Jackson had a reputation for solving problems with whatever resources were at his disposal. Under his command, a ragtag gaggle of cobbled-together militias had destroyed a professional army of British veterans at New Orleans, and that deed had an enormous appeal when contrasted to those of men easily portrayed as pettifogging politicians. Almost two hundred years later, some 62 million American voters felt the same way about Donald Trump, whose successful business empire indicated a talent for innovation as well as a flair for leadership. 

But the similarities break down on closer examination. Trump had never held political office before his decision to seek the presidency, but Andrew Jackson had been in public life for most of his adult life, a fact that could have blunted his popular appeal as an outsider. In Tennessee, he started in the powerful Blount-Overton political faction and benefitted from the association by landing in the U.S. House of Representatives and the U.S. Senate in the 1790s. His political ties later led to his career as a judge on the Tennessee Superior Court and his service as a general in the Tennessee militia. His spectacular victory at New Orleans on January 8, 1815, won him an appointment as a major general in command of the U.S. Army’s Southern Division, and when budget retrenchment reduced the army and eliminated his post, he became the governor of Territorial Florida. As Jackson became prominent as a presidential candidate, the Tennessee legislature in 1823 placed him in the U.S. Senate, where he sat during his first run for the presidency in 1824. The portrayal of Jackson as a political outsider was an image crafted to advance his candidacy, and in that, Jackson’s tactic departed from the wholly factual claim lodged by Trump, a true outsider, as the reaction of official Washington to him has repeatedly shown. 

Comparing the different times in which both men ran for president is more instructive than comparing the men themselves.

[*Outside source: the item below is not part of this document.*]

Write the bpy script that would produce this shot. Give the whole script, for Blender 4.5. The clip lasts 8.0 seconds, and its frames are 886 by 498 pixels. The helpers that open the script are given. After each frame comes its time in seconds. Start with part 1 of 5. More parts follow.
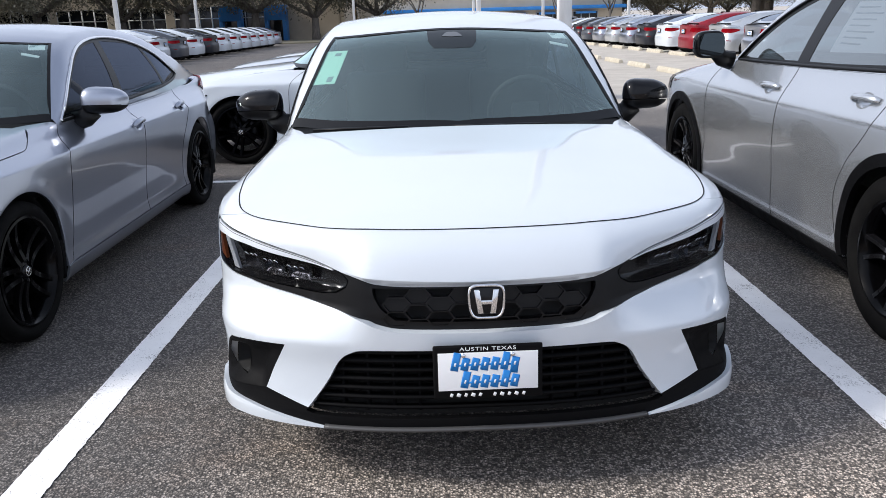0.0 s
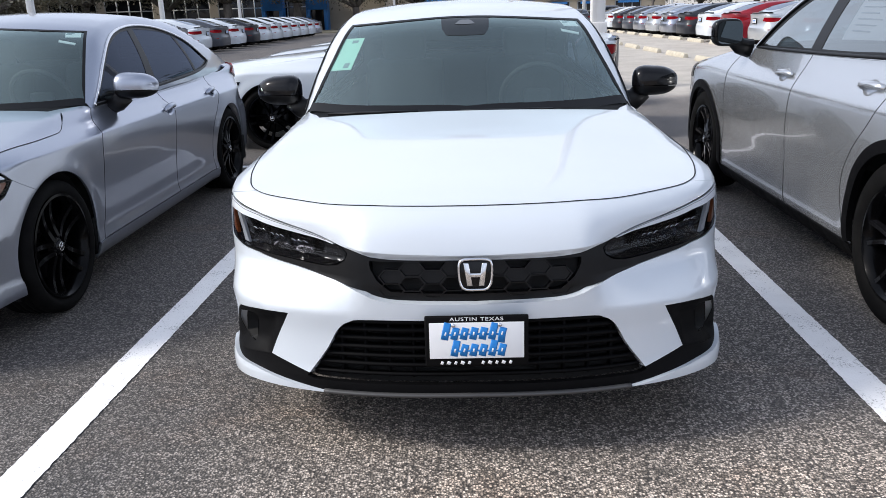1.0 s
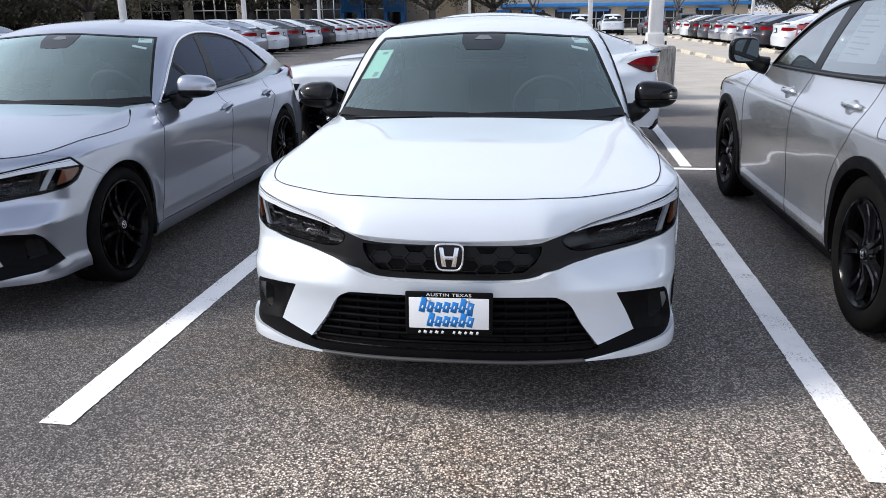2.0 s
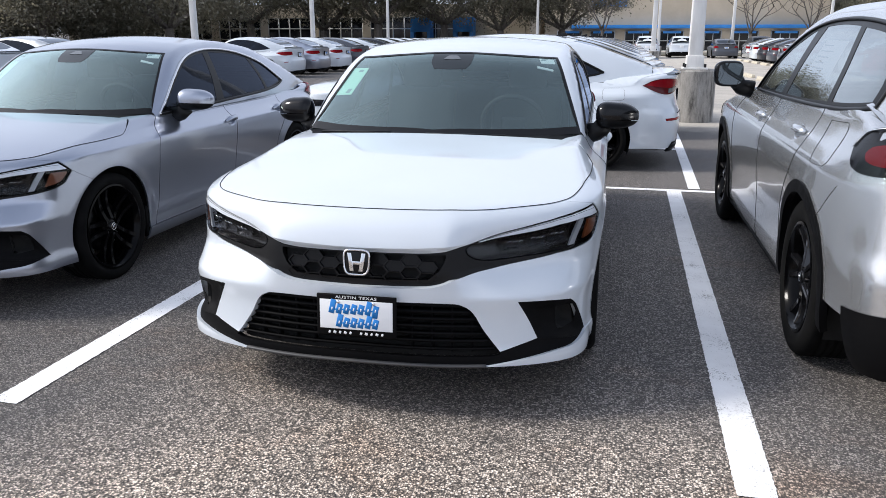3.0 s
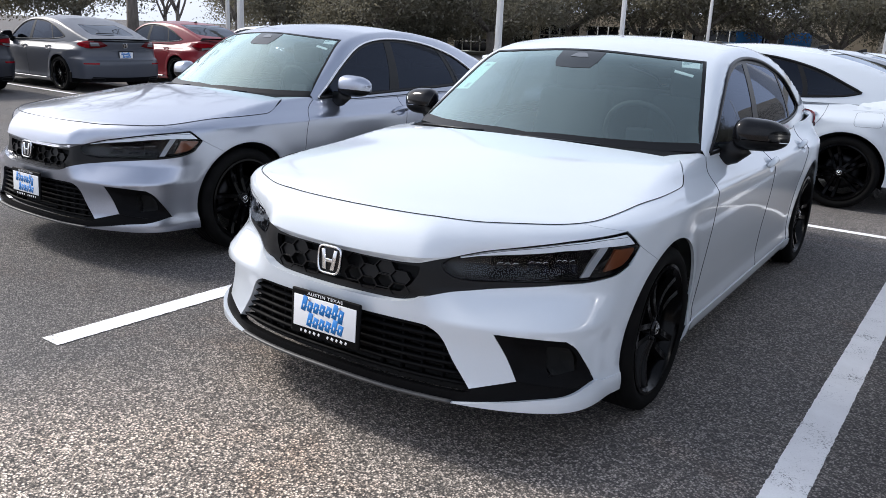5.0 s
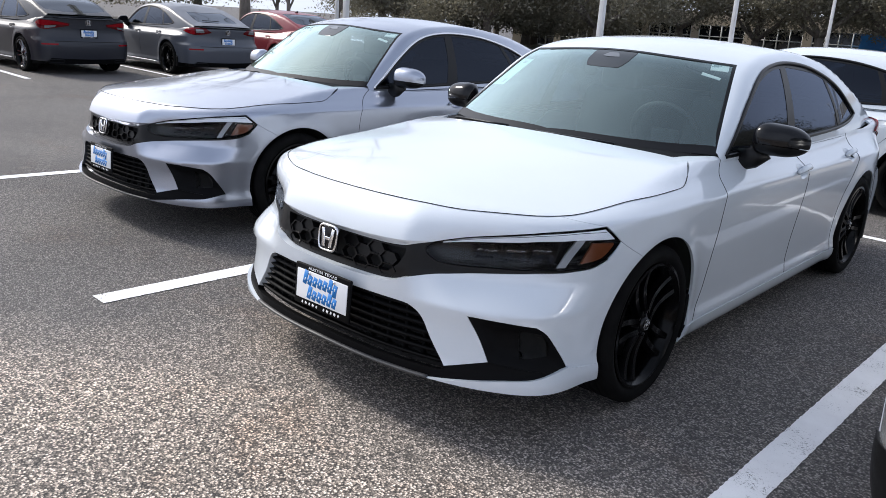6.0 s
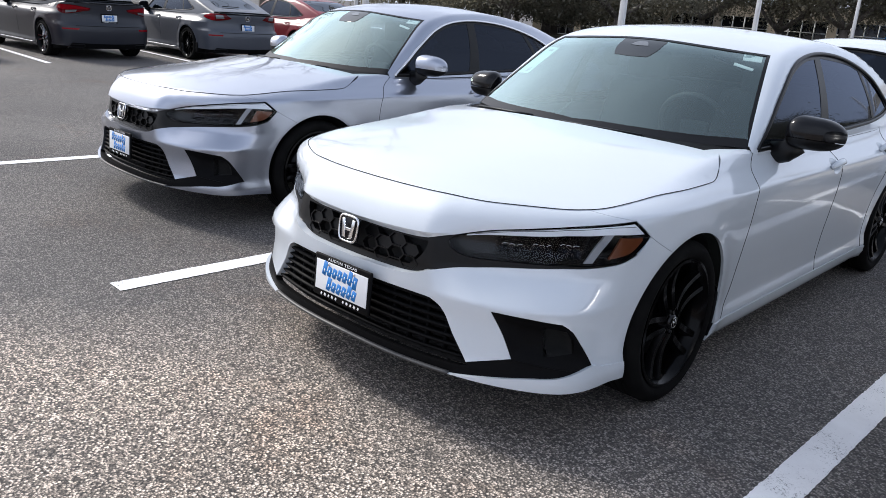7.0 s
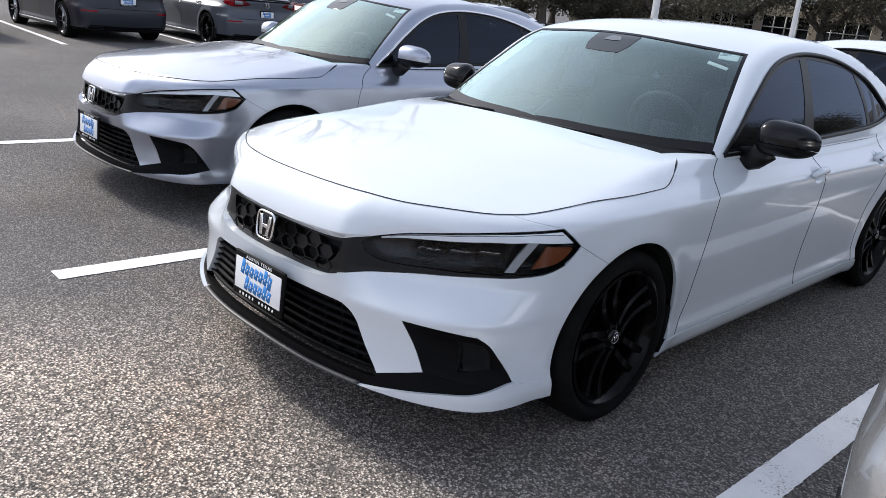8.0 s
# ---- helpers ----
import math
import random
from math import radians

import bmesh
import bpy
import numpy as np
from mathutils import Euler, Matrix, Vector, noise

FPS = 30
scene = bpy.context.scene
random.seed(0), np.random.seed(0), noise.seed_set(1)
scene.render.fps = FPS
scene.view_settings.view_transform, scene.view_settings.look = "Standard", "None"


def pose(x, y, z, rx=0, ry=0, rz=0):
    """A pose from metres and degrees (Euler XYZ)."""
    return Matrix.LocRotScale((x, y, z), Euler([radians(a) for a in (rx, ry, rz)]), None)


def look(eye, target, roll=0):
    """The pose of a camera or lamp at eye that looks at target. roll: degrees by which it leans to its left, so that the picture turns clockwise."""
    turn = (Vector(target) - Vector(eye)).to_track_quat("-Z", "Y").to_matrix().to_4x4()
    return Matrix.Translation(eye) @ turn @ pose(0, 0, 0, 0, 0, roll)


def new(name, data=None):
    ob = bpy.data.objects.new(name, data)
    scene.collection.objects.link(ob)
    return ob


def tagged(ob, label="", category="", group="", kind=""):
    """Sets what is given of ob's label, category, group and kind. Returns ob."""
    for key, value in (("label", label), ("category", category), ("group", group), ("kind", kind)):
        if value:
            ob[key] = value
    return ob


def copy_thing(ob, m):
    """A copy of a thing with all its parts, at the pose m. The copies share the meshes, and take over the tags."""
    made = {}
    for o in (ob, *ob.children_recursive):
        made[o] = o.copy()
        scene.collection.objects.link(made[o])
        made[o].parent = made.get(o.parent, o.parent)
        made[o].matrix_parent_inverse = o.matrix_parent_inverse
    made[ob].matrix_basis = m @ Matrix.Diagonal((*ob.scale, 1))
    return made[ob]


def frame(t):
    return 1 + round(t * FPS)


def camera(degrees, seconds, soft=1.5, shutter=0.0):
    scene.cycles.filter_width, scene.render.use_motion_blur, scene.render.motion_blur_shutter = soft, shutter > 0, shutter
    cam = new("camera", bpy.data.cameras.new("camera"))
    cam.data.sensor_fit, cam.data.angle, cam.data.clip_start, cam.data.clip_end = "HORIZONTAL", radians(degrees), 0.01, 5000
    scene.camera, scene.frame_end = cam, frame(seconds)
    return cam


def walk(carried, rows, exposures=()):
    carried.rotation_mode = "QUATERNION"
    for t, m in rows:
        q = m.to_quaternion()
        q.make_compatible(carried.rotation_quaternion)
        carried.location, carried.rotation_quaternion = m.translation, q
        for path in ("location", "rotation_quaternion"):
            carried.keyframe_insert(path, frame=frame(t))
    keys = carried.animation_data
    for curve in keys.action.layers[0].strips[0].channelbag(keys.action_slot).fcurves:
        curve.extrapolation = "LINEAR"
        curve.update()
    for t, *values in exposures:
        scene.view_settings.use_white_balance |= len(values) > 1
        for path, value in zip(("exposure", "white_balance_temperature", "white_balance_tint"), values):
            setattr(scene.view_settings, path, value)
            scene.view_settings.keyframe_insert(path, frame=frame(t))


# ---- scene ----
cam = camera(58.5, 8.0, soft=0.85)
PATH = [
    (0, (-0.171, -2.074, 1.399), (-0.123, -0.158, 0.83), -1.6),
    (0.5, (-0.174, -2.111, 1.395), (-0.157, -0.197, 0.817), -1.7),
    (1, (-0.036, -2.213, 1.39), (-0.086, -0.303, 0.8), -1.7),
    (1.5, (0.156, -2.389, 1.414), (0.016, -0.481, 0.829), -1.5),
    (1.7, (0.198, -2.498, 1.441), (0.021, -0.594, 0.856), -1.1),
    (2.8, (0.745, -2.734, 1.464), (0.401, -0.839, 0.922), -0.3),
    (3, (0.891, -2.698, 1.457), (0.501, -0.81, 0.923), -0.1),
    (3.5, (1.114, -2.505, 1.439), (0.601, -0.647, 0.907), 0.2),
    (4, (1.399, -2.354, 1.441), (0.708, -0.555, 0.908), 0.8),
    (4.5, (1.595, -2.168, 1.402), (0.704, -0.458, 0.872), 1.5),
    (4.7, (1.640, -2.057, 1.385), (0.673, -0.389, 0.857), 1.9),
    (5.8, (2.131, -1.826, 1.407), (0.894, -0.353, 0.860), 3.7),
    (6, (2.158, -1.831, 1.418), (0.902, -0.377, 0.863), 3.9),
    (6.5, (2.135, -1.823, 1.403), (0.856, -0.393, 0.84), 4.1),
    (7, (2.089, -1.791, 1.407), (0.81, -0.369, 0.823), 4.4),
    (7.5, (2.184, -1.611, 1.39), (0.895, -0.202, 0.797), 5.1),
    (8, (2.223, -1.4, 1.418), (0.895, -0.034, 0.81), 5.8),
]
walk(cam, [(t, look(eye, target, roll)) for t, eye, target, roll in PATH], [(0, 0.46), (1.5, 0.46), (3, 0.47), (4.5, 0.52), (6, 0.52), (8, 0.51)])

# ---- light ----
world = bpy.data.worlds.new("sky")
scene.world = world
world.use_nodes = True
sky = world.node_tree.nodes.new("ShaderNodeTexSky")
sky.sky_type, sky.sun_disc = "NISHITA", False
SUN_UP, SUN_TURN = 38.0, -99.0
sky.sun_elevation, sky.sun_rotation = radians(SUN_UP), radians(SUN_TURN)
sky.dust_density, sky.air_density, sky.ozone_density = 4.0, 0.8, 1.0
w = world.node_tree
cloud, tint, veil = w.nodes.new("ShaderNodeTexNoise"), w.nodes.new("ShaderNodeValToRGB"), w.nodes.new("ShaderNodeMix")
cloud.inputs["Scale"].default_value, cloud.inputs["Detail"].default_value = 1.6, 5.0
w.links.new(w.nodes.new("ShaderNodeTexCoord").outputs["Generated"], cloud.inputs["Vector"])
tint.color_ramp.elements[0].position, tint.color_ramp.elements[0].color = 0.35, (3.45, 3.88, 4.85, 1)
tint.color_ramp.elements[1].position, tint.color_ramp.elements[1].color = 0.65, (5.82, 6.25, 7.3, 1)
veil.data_type = "RGBA"
# the cloud is brightest round the veiled sun
aim = Vector((0, 0, 1))
aim.rotate(Euler((radians(SUN_UP - 90), 0, radians(-SUN_TURN))))
dot, near_sun, bright = w.nodes.new("ShaderNodeVectorMath"), w.nodes.new("ShaderNodeValToRGB"), w.nodes.new("ShaderNodeMix")
dot.operation = "DOT_PRODUCT"
dot.inputs[1].default_value = aim
w.links.new(w.nodes["Texture Coordinate"].outputs["Generated"], dot.inputs[0])
e = near_sun.color_ramp.elements
e[0].position, e[0].color, e[1].position, e[1].color = 0.0, (0.72, 0.74, 0.78, 1), 1.0, (1.55, 1.52, 1.48, 1)
e.new(0.66).color = (0.80, 0.82, 0.85, 1)
e.new(0.9).color = (1.25, 1.25, 1.25, 1)
w.links.new(dot.outputs["Value"], near_sun.inputs[0])
bright.data_type, bright.blend_type = "RGBA", "MULTIPLY"
bright.inputs[0].default_value = 1.0
w.links.new(tint.outputs[0], bright.inputs[6])
w.links.new(near_sun.outputs[0], bright.inputs[7])
veil.inputs[0].default_value = 0.8
w.links.new(cloud.outputs["Fac"], tint.inputs[0])
w.links.new(sky.outputs[0], veil.inputs[6])
# and hazier and brighter towards the horizon
height, haze, hazy = w.nodes.new("ShaderNodeSeparateXYZ"), w.nodes.new("ShaderNodeValToRGB"), w.nodes.new("ShaderNodeMix")
w.links.new(w.nodes["Texture Coordinate"].outputs["Generated"], height.inputs[0])
w.links.new(height.outputs[2], haze.inputs[0])
e = haze.color_ramp.elements
e[0].position, e[0].color, e[1].position, e[1].color = 0.3, (1.35, 1.33, 1.30, 1), 0.95, (0.82, 0.84, 0.87, 1)
hazy.data_type, hazy.blend_type = "RGBA", "MULTIPLY"
hazy.inputs[0].default_value = 1.0
w.links.new(bright.outputs[2], hazy.inputs[6])
w.links.new(haze.outputs[0], hazy.inputs[7])
w.links.new(hazy.outputs[2], veil.inputs[7])
w.links.new(veil.outputs[2], w.nodes["Background"].inputs[0])
world.node_tree.nodes["Background"].inputs[1].default_value = 0.138
sun = bpy.data.lights.new("sun", "SUN")
sun.energy, sun.angle, sun.color = 2.4, radians(12), (1.0, 0.955, 0.90)
new("sun", sun).matrix_world = pose(0, 0, 30, SUN_UP - 90, 0, -SUN_TURN)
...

Even though discontent over the shenanigans in Washington, DC, seems to indicate a common thread spanning the republic’s history, the politics of the 1820s were fundamentally different from those of our time. More important, how those politics began changing in tandem with the advent of Jackson’s candidacy is enlightening. 

The prevailing attitude for much of the first decades of the American experiment disdained political parties. People saw parties as advancing their interests rather than the country’s and often to the detriment of its citizens. It was believed that when guided by such skewed aims, parties could not help but become nests of corruption, tainting not just the functions of government, but ultimately government itself. 

The attitude could be judged as another facet of popular displeasure over the flawed policies of ineffectual politicians, but it was more than that. It was the basis for a philosophy embracing civic virtue as essential for sound governance, and everybody, whether in or out of government, adopted it as a sterling ideal worth aspiring to and sustaining, even if imperfectly. It was the reason that everyone called himself a Republican in the years after the War of 1812 while cheerfully engaging in the fiction that political disagreements were grounded only in the methods to be used in the achievement of a mutually envisioned and widely shared set of goals. 

Those pleasant days of accord, even if merely a pretense, gave the period the moniker “Era of Good Feelings,” but it was too short to be an era and came to be marked by some fairly bad feelings. That happened because parties naturally occur in a political setting for a variety of reasons, one of which is the simple reality that politics is a messy art rather than an exact science. Discipline is necessary to win elections and then to govern effectively after them, and a party is the most effective mechanism for achieving both. During the 1820s men such as Martin Van Buren, and eventually even Andrew Jackson, saw little reason for maintaining the pleasant fictions and openly began to promote political parties as a positive good capable of framing beneficial policies that produce beneficent results. 

And thus came about the transformation of an earlier and transcendent vision into that of our own time, materially pragmatic but philosophically impoverished. It did not happen overnight but unfolded as a long process that has gradually produced the same discontents that fueled the rise of Andrew Jackson, and now two hundred years later, making possible the rise of Donald Trump. And just as we are reminded that the fault lies not in our stars, but in ourselves, we should also remember that these two men, similar in parts and different in sum, have been the beneficiaries of their times rather than the authors of them. The two have a passing similarity, but the things that long ago lifted one and now another are as timeless as they are recurring, as powerful as they are mysterious, irresistible levers pivoting on the fulcrum of history to move worlds and raise questions. Perhaps the one about the living being incarnations of the dead is the wrong one to ask.